The notification, Justice Joseph notes, came late in the evening as a bolt from the blue. He disagreed with the Centre’s view that by virtue of Section 5(3) of the General Clauses Act, the notification must be treated as effective from the point of time immediately after mid night on February 15/16 February, 2019. Justice Joseph’s answer is that the notification is neither a Central law, nor a regulation, as mentioned in Section 5(3).

According to Justice Joseph, the principle which has evolved over a period of time is that the law frowns upon determining a day with reference to its fractions. The counsel for the respondents, P.S. Narasimha had submitted that the notification would come into operation with reference to the point of time of the day when it was issued.

Distinguishing a law made by parliament and a notification, Justice Joseph reasoned that the former is taken as known to the public and mere assent of the president would suffice. Publication in the case of delegated legislation before it becomes effective, he suggested, is  based on a rationale. Therefore, he held that the notification – a case of delegated legislation – must be treated as having come into force not before its publication. The interpretation based on time of publication is in harmony with a view that accords respect for vested rights, he reasoned.
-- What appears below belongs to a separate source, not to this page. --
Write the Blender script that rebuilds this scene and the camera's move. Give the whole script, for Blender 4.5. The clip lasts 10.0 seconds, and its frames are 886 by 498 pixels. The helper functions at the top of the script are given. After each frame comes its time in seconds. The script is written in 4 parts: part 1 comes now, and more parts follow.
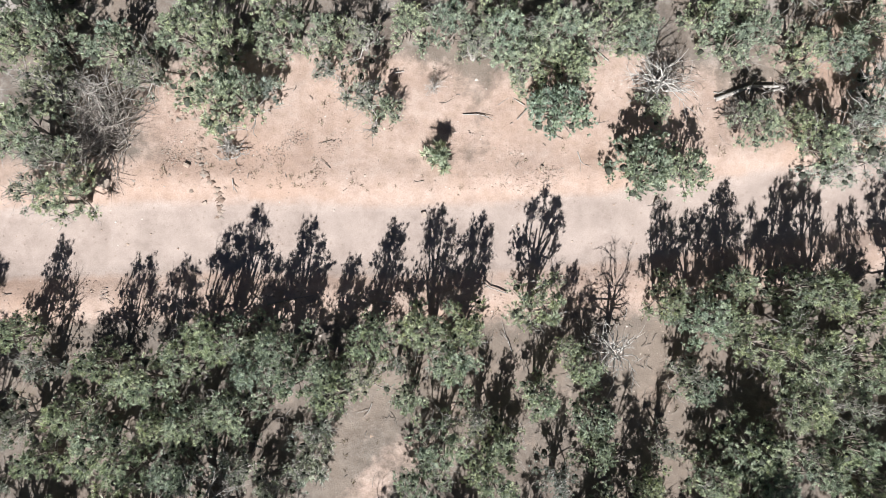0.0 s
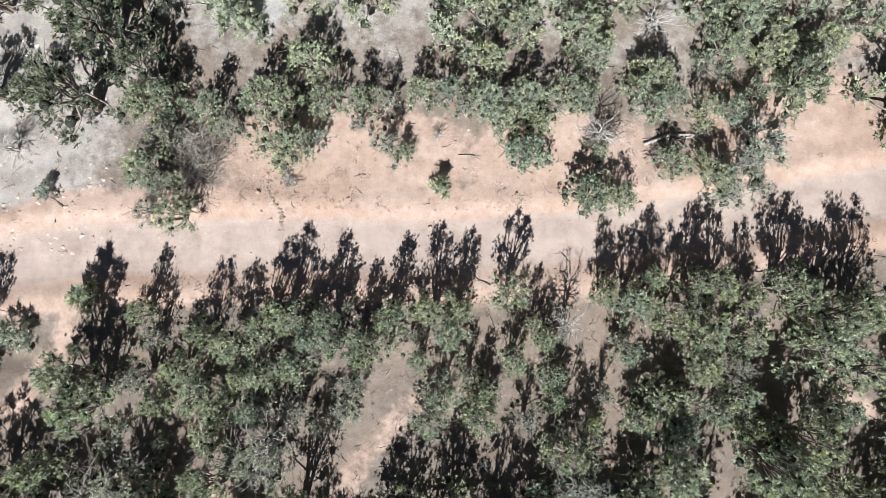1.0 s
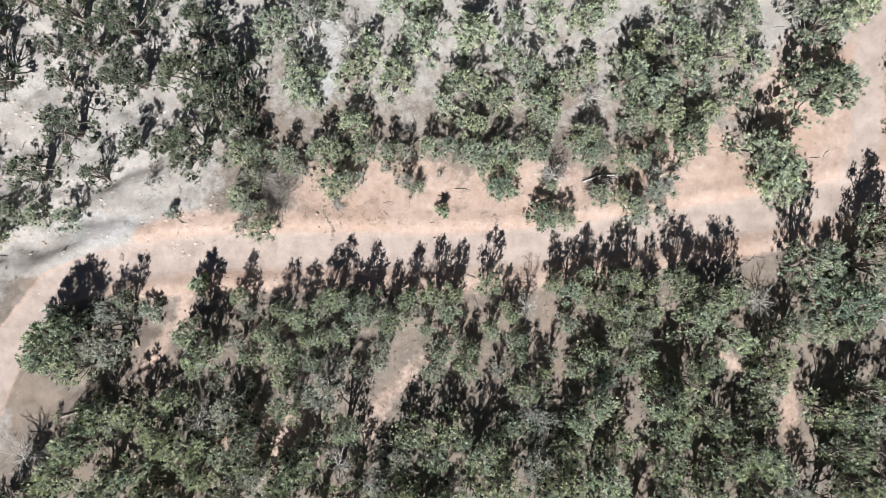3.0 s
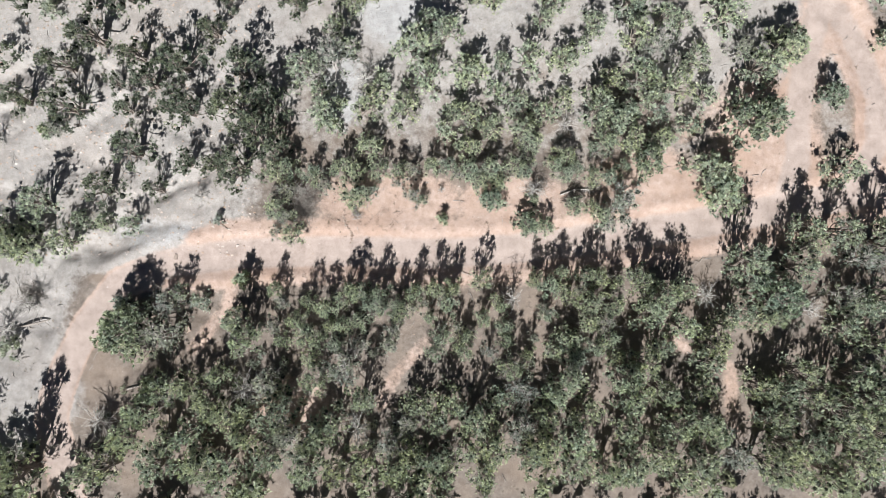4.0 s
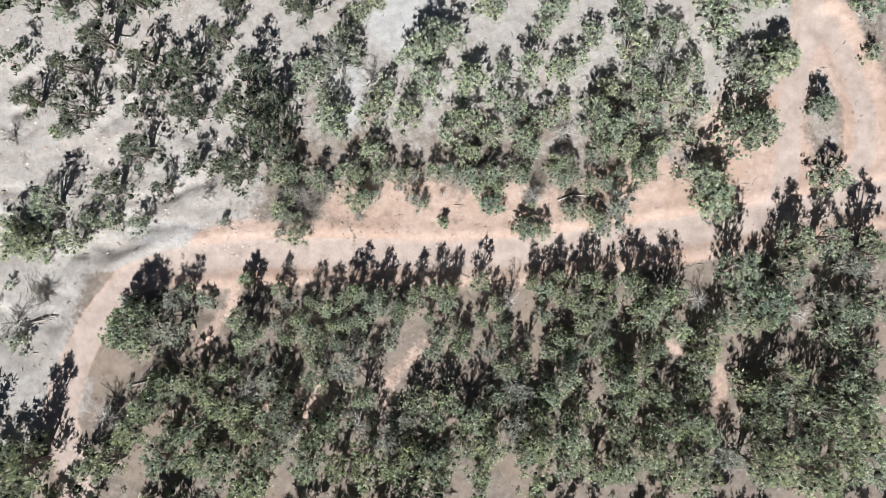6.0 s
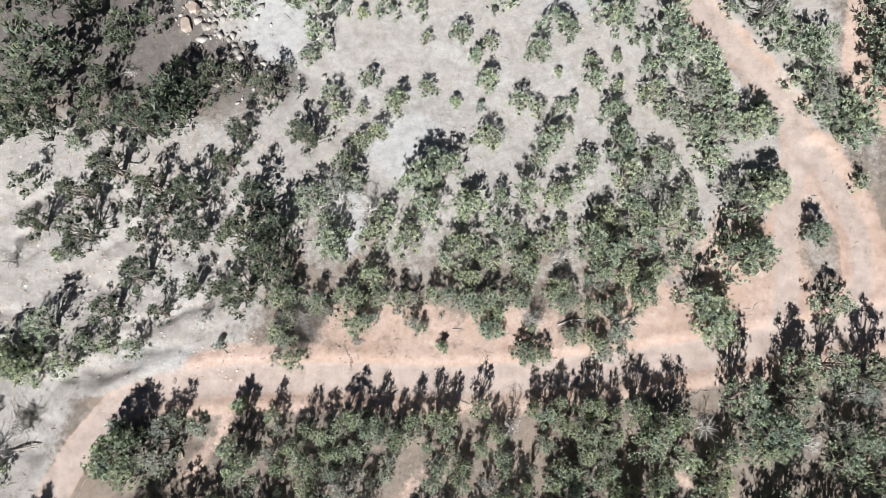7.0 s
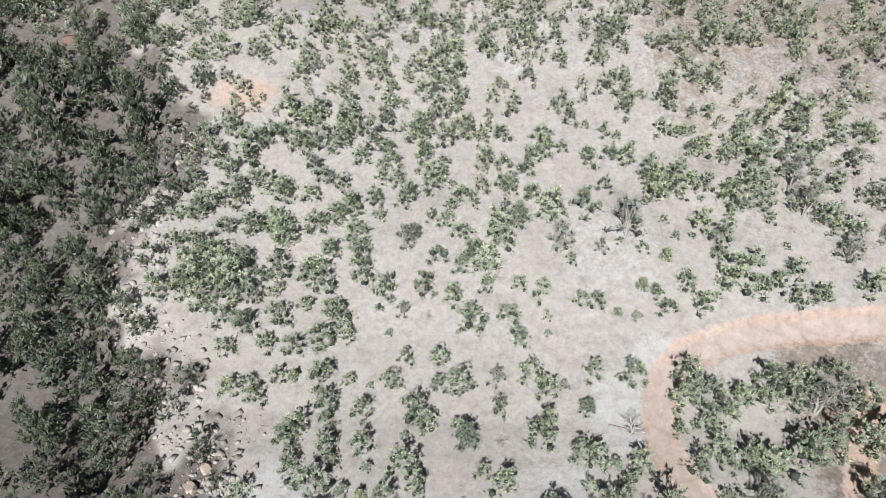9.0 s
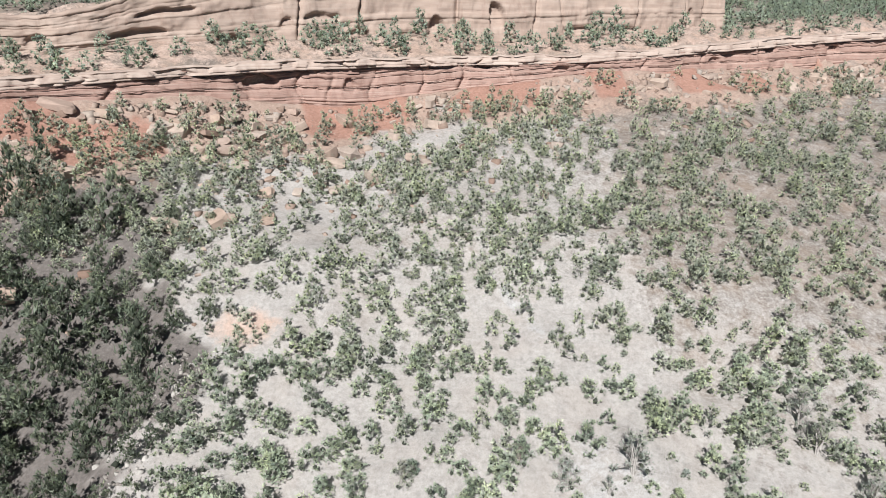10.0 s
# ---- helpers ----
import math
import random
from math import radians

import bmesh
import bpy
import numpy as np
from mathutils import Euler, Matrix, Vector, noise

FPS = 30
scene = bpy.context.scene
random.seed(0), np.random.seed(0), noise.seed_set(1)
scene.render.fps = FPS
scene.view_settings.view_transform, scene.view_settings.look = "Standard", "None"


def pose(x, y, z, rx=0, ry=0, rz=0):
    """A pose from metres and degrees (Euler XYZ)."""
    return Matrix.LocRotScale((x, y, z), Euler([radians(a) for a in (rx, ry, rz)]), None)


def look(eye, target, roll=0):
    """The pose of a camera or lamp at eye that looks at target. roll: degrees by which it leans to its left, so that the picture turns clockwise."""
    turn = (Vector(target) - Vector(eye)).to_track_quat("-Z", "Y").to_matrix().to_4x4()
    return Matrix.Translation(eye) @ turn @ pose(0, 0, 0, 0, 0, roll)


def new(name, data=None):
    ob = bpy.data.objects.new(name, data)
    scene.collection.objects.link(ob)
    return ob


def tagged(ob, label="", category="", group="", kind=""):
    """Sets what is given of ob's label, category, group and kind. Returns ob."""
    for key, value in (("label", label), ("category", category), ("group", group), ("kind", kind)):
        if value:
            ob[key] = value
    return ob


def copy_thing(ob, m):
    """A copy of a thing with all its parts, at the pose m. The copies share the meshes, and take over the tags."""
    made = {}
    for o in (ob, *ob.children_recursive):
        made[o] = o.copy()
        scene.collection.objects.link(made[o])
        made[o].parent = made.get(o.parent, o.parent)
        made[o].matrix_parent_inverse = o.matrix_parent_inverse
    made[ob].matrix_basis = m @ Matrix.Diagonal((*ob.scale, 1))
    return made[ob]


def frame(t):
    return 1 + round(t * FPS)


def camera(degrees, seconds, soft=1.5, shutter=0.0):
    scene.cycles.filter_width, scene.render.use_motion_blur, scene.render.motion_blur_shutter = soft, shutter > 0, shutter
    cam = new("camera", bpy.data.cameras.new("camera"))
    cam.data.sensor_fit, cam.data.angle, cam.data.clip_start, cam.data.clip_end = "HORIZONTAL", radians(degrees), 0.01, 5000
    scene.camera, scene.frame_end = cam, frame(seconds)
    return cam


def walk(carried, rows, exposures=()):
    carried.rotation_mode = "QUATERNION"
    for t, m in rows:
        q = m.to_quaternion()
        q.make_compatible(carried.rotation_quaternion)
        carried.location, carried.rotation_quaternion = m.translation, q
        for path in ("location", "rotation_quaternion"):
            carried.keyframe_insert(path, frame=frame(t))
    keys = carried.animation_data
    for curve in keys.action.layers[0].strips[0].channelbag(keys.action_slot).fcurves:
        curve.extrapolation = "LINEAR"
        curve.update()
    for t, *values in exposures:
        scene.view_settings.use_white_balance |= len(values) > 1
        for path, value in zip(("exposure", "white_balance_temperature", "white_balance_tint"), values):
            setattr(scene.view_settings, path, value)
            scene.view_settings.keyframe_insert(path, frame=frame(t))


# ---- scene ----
# ---------------------------------------------------------------- camera
cam = camera(64.15, 10.0, soft=0.4)
ROWS = [
    (0, -0.09, 0.81, 34.38, 2.30, -0.54, -0.00),
    (0.5, -0.06, 0.26, 41.01, 2.92, -0.34, -0.02),
    (1, -0.03, -0.09, 47.09, 3.13, -0.25, 0.11),
    (1.5, -0.06, -0.37, 51.83, 3.24, -0.34, 0.13),
    (2, 0.06, -0.53, 58.93, 3.16, -0.16, 0.19),
    (2.5, 0.30, -0.79, 64.91, 3.21, 0.08, 0.31),
    (3.8, 0.24, 0.04, 78.11, 2.20, 0.17, 0.52),
    (4, 0.47, -0.34, 82.27, 2.41, 0.27, 0.55),
    (4.5, 0.16, -0.28, 85.61, 2.43, 0.08, 0.63),
    (5, -0.04, 0.13, 86.54, 2.27, -0.04, 0.85),
    (6.3, 0.00, 0.00, 84.10, 2.40, -0.09, 1.25),
    (6.5, 0.00, 0.00, 84.00, 3.65, -0.10, 1.29),
    (7, 0.00, 0.00, 84.00, 12.40, -0.19, 1.40),
    (7.5, 0.00, 0.00, 84.00, 21.78, -0.29, 1.59),
    (8, 0.00, 0.00, 84.00, 31.21, -0.43, 1.71),
    (8.5, 0.00, 0.00, 84.00, 40.74, -0.60, 1.83),
    (9, 0.00, 0.00, 84.00, 50.18, -0.78, 1.94),
    (9.5, 0.00, 0.00, 84.00, 59.50, -0.96, 2.00),
    (10, 0.00, 0.00, 84.00, 68.87, -1.10, 2.07),
]
walk(cam, [(t, pose(x, y, z, rx, ry, rz)) for t, x, y, z, rx, ry, rz in ROWS], [(0, 0.88), (2.5, 0.84), (6.3, 0.82), (6.9, 0.82), (7.6, 0.88), (8.2, 0.76), (9.0, 0.52), (10, 0.60)])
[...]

Completed self-assessments, therefore, cannot be reopened by virtue of the notification, he ruled.

But the question whether the notification could be said to have taken effect from the time it was uploaded, that is, 20:46:58 on February 16, 2019 or if fractions of the day are to be excluded, from February 17, 2019 when it began, remains unclear. Justice Joseph, while agreeing with the view that fractions of the day should be excluded, also seemed to support the view of the other two judges that the notification came into force after its publication, that is, uploading. But all the three agree on the point that it could not have applied before 20:46:58 on February 16, 2019, and therefore, the Centre’s appeal must fail.